## What this task involves
Set down each line of the material that follows, exactly, with no pictures.

** begin Material **

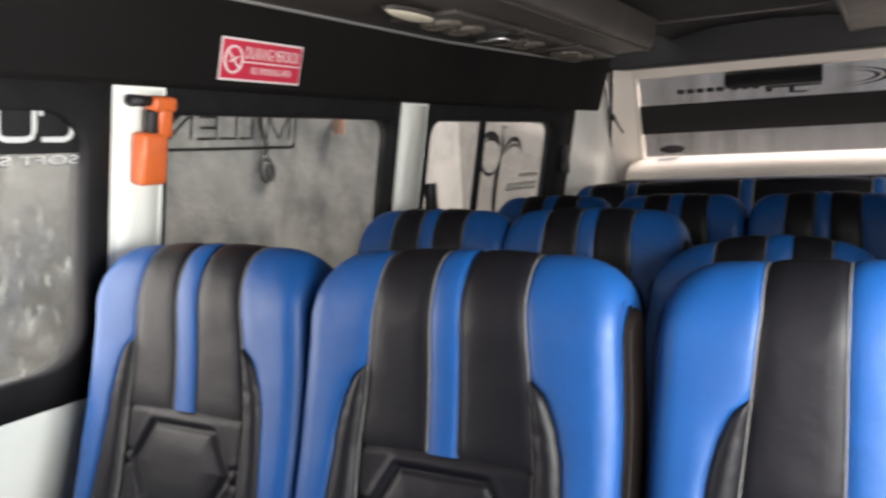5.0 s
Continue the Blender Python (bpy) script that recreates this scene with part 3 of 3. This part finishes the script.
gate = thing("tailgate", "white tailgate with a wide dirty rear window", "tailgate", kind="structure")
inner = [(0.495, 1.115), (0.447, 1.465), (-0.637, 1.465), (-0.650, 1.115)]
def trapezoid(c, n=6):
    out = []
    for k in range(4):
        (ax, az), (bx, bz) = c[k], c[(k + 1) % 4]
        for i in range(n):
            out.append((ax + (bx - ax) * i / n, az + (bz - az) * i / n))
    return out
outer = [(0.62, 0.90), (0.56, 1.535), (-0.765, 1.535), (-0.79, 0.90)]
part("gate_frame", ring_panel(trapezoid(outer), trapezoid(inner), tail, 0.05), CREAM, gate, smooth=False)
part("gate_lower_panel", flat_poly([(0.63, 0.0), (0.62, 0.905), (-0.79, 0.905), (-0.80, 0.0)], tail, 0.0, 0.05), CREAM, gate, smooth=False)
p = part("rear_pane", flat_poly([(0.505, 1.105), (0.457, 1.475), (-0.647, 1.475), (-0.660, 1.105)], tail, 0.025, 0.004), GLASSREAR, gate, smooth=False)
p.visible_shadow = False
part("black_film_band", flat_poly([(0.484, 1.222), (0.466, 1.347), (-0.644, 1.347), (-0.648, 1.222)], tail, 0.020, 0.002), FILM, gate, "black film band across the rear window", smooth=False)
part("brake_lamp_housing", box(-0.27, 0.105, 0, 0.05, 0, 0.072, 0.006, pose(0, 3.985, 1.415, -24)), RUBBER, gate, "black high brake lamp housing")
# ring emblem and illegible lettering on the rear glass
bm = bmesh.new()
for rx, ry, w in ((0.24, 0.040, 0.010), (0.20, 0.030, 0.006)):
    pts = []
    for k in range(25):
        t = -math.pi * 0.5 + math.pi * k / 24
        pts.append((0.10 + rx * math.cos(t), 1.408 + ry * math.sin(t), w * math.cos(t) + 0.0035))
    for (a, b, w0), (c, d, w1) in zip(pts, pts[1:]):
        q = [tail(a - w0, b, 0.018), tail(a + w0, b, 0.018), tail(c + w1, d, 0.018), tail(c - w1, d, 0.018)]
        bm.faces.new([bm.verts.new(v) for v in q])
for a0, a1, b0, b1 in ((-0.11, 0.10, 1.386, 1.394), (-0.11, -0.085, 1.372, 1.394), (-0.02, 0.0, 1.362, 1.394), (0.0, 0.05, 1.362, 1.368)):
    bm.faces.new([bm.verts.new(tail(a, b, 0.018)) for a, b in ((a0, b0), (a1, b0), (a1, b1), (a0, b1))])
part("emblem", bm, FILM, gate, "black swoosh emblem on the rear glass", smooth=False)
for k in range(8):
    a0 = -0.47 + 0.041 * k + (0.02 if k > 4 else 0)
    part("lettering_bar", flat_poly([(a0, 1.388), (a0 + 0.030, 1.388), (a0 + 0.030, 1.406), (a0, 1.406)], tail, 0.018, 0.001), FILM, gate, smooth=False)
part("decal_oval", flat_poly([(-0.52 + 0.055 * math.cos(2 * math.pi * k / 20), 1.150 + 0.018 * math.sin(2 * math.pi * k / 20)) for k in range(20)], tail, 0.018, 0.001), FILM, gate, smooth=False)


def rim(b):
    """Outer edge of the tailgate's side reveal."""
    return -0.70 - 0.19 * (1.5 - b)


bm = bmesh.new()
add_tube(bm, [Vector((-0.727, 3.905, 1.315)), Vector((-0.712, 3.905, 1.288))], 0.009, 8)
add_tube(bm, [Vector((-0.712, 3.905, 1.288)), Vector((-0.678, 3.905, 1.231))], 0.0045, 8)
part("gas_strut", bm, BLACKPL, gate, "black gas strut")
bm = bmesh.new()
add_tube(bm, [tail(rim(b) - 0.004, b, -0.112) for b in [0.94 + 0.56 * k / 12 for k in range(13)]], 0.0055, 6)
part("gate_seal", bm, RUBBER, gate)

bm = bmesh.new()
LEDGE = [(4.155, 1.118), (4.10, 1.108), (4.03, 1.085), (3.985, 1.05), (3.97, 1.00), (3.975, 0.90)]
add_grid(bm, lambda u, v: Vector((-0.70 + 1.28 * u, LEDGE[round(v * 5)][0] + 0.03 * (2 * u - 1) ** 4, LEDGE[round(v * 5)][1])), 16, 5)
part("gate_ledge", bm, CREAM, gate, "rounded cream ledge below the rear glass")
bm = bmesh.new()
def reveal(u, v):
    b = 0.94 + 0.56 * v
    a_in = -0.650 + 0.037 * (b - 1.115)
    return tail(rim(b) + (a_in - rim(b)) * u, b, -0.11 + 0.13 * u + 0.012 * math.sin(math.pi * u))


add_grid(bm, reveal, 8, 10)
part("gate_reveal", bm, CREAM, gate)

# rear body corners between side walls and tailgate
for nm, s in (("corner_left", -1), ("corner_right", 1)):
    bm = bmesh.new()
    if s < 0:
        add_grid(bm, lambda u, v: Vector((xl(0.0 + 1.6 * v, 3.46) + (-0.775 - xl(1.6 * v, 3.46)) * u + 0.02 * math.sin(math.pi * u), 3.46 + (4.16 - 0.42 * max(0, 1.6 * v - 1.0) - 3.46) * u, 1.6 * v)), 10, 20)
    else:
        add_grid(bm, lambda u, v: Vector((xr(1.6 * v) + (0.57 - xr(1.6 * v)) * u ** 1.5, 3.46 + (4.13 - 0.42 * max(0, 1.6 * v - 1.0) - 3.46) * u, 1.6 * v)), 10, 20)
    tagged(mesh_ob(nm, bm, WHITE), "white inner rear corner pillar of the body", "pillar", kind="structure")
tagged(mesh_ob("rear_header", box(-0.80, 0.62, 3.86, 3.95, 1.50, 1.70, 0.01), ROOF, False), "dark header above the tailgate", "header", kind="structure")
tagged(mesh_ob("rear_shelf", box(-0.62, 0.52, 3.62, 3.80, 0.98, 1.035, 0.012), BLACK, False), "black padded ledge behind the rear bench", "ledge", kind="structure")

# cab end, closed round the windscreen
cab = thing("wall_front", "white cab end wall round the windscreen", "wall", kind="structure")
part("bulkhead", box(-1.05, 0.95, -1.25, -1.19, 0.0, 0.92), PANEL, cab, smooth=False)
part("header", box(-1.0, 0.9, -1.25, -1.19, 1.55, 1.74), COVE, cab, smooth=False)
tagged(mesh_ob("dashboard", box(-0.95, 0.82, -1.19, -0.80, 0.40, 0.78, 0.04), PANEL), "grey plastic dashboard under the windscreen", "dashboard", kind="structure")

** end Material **

## Exercise response
5.0 s
Continue the Blender Python (bpy) script that recreates this scene with part 3 of 3. This part finishes the script.
gate = thing("tailgate", "white tailgate with a wide dirty rear window", "tailgate", kind="structure")
inner = [(0.495, 1.115), (0.447, 1.465), (-0.637, 1.465), (-0.650, 1.115)]
def trapezoid(c, n=6):
    out = []
    for k in range(4):
        (ax, az), (bx, bz) = c[k], c[(k + 1) % 4]
        for i in range(n):
            out.append((ax + (bx - ax) * i / n, az + (bz - az) * i / n))
    return out
outer = [(0.62, 0.90), (0.56, 1.535), (-0.765, 1.535), (-0.79, 0.90)]
part("gate_frame", ring_panel(trapezoid(outer), trapezoid(inner), tail, 0.05), CREAM, gate, smooth=False)
part("gate_lower_panel", flat_poly([(0.63, 0.0), (0.62, 0.905), (-0.79, 0.905), (-0.80, 0.0)], tail, 0.0, 0.05), CREAM, gate, smooth=False)
p = part("rear_pane", flat_poly([(0.505, 1.105), (0.457, 1.475), (-0.647, 1.475), (-0.660, 1.105)], tail, 0.025, 0.004), GLASSREAR, gate, smooth=False)
p.visible_shadow = False
part("black_film_band", flat_poly([(0.484, 1.222), (0.466, 1.347), (-0.644, 1.347), (-0.648, 1.222)], tail, 0.020, 0.002), FILM, gate, "black film band across the rear window", smooth=False)
part("brake_lamp_housing", box(-0.27, 0.105, 0, 0.05, 0, 0.072, 0.006, pose(0, 3.985, 1.415, -24)), RUBBER, gate, "black high brake lamp housing")
# ring emblem and illegible lettering on the rear glass
bm = bmesh.new()
for rx, ry, w in ((0.24, 0.040, 0.010), (0.20, 0.030, 0.006)):
    pts = []
    for k in range(25):
        t = -math.pi * 0.5 + math.pi * k / 24
        pts.append((0.10 + rx * math.cos(t), 1.408 + ry * math.sin(t), w * math.cos(t) + 0.0035))
    for (a, b, w0), (c, d, w1) in zip(pts, pts[1:]):
        q = [tail(a - w0, b, 0.018), tail(a + w0, b, 0.018), tail(c + w1, d, 0.018), tail(c - w1, d, 0.018)]
        bm.faces.new([bm.verts.new(v) for v in q])
for a0, a1, b0, b1 in ((-0.11, 0.10, 1.386, 1.394), (-0.11, -0.085, 1.372, 1.394), (-0.02, 0.0, 1.362, 1.394), (0.0, 0.05, 1.362, 1.368)):
    bm.faces.new([bm.verts.new(tail(a, b, 0.018)) for a, b in ((a0, b0), (a1, b0), (a1, b1), (a0, b1))])
part("emblem", bm, FILM, gate, "black swoosh emblem on the rear glass", smooth=False)
for k in range(8):
    a0 = -0.47 + 0.041 * k + (0.02 if k > 4 else 0)
    part("lettering_bar", flat_poly([(a0, 1.388), (a0 + 0.030, 1.388), (a0 + 0.030, 1.406), (a0, 1.406)], tail, 0.018, 0.001), FILM, gate, smooth=False)
part("decal_oval", flat_poly([(-0.52 + 0.055 * math.cos(2 * math.pi * k / 20), 1.150 + 0.018 * math.sin(2 * math.pi * k / 20)) for k in range(20)], tail, 0.018, 0.001), FILM, gate, smooth=False)


def rim(b):
    """Outer edge of the tailgate's side reveal."""
    return -0.70 - 0.19 * (1.5 - b)


bm = bmesh.new()
add_tube(bm, [Vector((-0.727, 3.905, 1.315)), Vector((-0.712, 3.905, 1.288))], 0.009, 8)
add_tube(bm, [Vector((-0.712, 3.905, 1.288)), Vector((-0.678, 3.905, 1.231))], 0.0045, 8)
part("gas_strut", bm, BLACKPL, gate, "black gas strut")
bm = bmesh.new()
add_tube(bm, [tail(rim(b) - 0.004, b, -0.112) for b in [0.94 + 0.56 * k / 12 for k in range(13)]], 0.0055, 6)
part("gate_seal", bm, RUBBER, gate)

bm = bmesh.new()
LEDGE = [(4.155, 1.118), (4.10, 1.108), (4.03, 1.085), (3.985, 1.05), (3.97, 1.00), (3.975, 0.90)]
add_grid(bm, lambda u, v: Vector((-0.70 + 1.28 * u, LEDGE[round(v * 5)][0] + 0.03 * (2 * u - 1) ** 4, LEDGE[round(v * 5)][1])), 16, 5)
part("gate_ledge", bm, CREAM, gate, "rounded cream ledge below the rear glass")
bm = bmesh.new()
def reveal(u, v):
    b = 0.94 + 0.56 * v
    a_in = -0.650 + 0.037 * (b - 1.115)
    return tail(rim(b) + (a_in - rim(b)) * u, b, -0.11 + 0.13 * u + 0.012 * math.sin(math.pi * u))


add_grid(bm, reveal, 8, 10)
part("gate_reveal", bm, CREAM, gate)

# rear body corners between side walls and tailgate
for nm, s in (("corner_left", -1), ("corner_right", 1)):
    bm = bmesh.new()
    if s < 0:
        add_grid(bm, lambda u, v: Vector((xl(0.0 + 1.6 * v, 3.46) + (-0.775 - xl(1.6 * v, 3.46)) * u + 0.02 * math.sin(math.pi * u), 3.46 + (4.16 - 0.42 * max(0, 1.6 * v - 1.0) - 3.46) * u, 1.6 * v)), 10, 20)
    else:
        add_grid(bm, lambda u, v: Vector((xr(1.6 * v) + (0.57 - xr(1.6 * v)) * u ** 1.5, 3.46 + (4.13 - 0.42 * max(0, 1.6 * v - 1.0) - 3.46) * u, 1.6 * v)), 10, 20)
    tagged(mesh_ob(nm, bm, WHITE), "white inner rear corner pillar of the body", "pillar", kind="structure")
tagged(mesh_ob("rear_header", box(-0.80, 0.62, 3.86, 3.95, 1.50, 1.70, 0.01), ROOF, False), "dark header above the tailgate", "header", kind="structure")
tagged(mesh_ob("rear_shelf", box(-0.62, 0.52, 3.62, 3.80, 0.98, 1.035, 0.012), BLACK, False), "black padded ledge behind the rear bench", "ledge", kind="structure")

# cab end, closed round the windscreen
cab = thing("wall_front", "white cab end wall round the windscreen", "wall", kind="structure")
part("bulkhead", box(-1.05, 0.95, -1.25, -1.19, 0.0, 0.92), PANEL, cab, smooth=False)
part("header", box(-1.0, 0.9, -1.25, -1.19, 1.55, 1.74), COVE, cab, smooth=False)
tagged(mesh_ob("dashboard", box(-0.95, 0.82, -1.19, -0.80, 0.40, 0.78, 0.04), PANEL), "grey plastic dashboard under the windscreen", "dashboard", kind="structure")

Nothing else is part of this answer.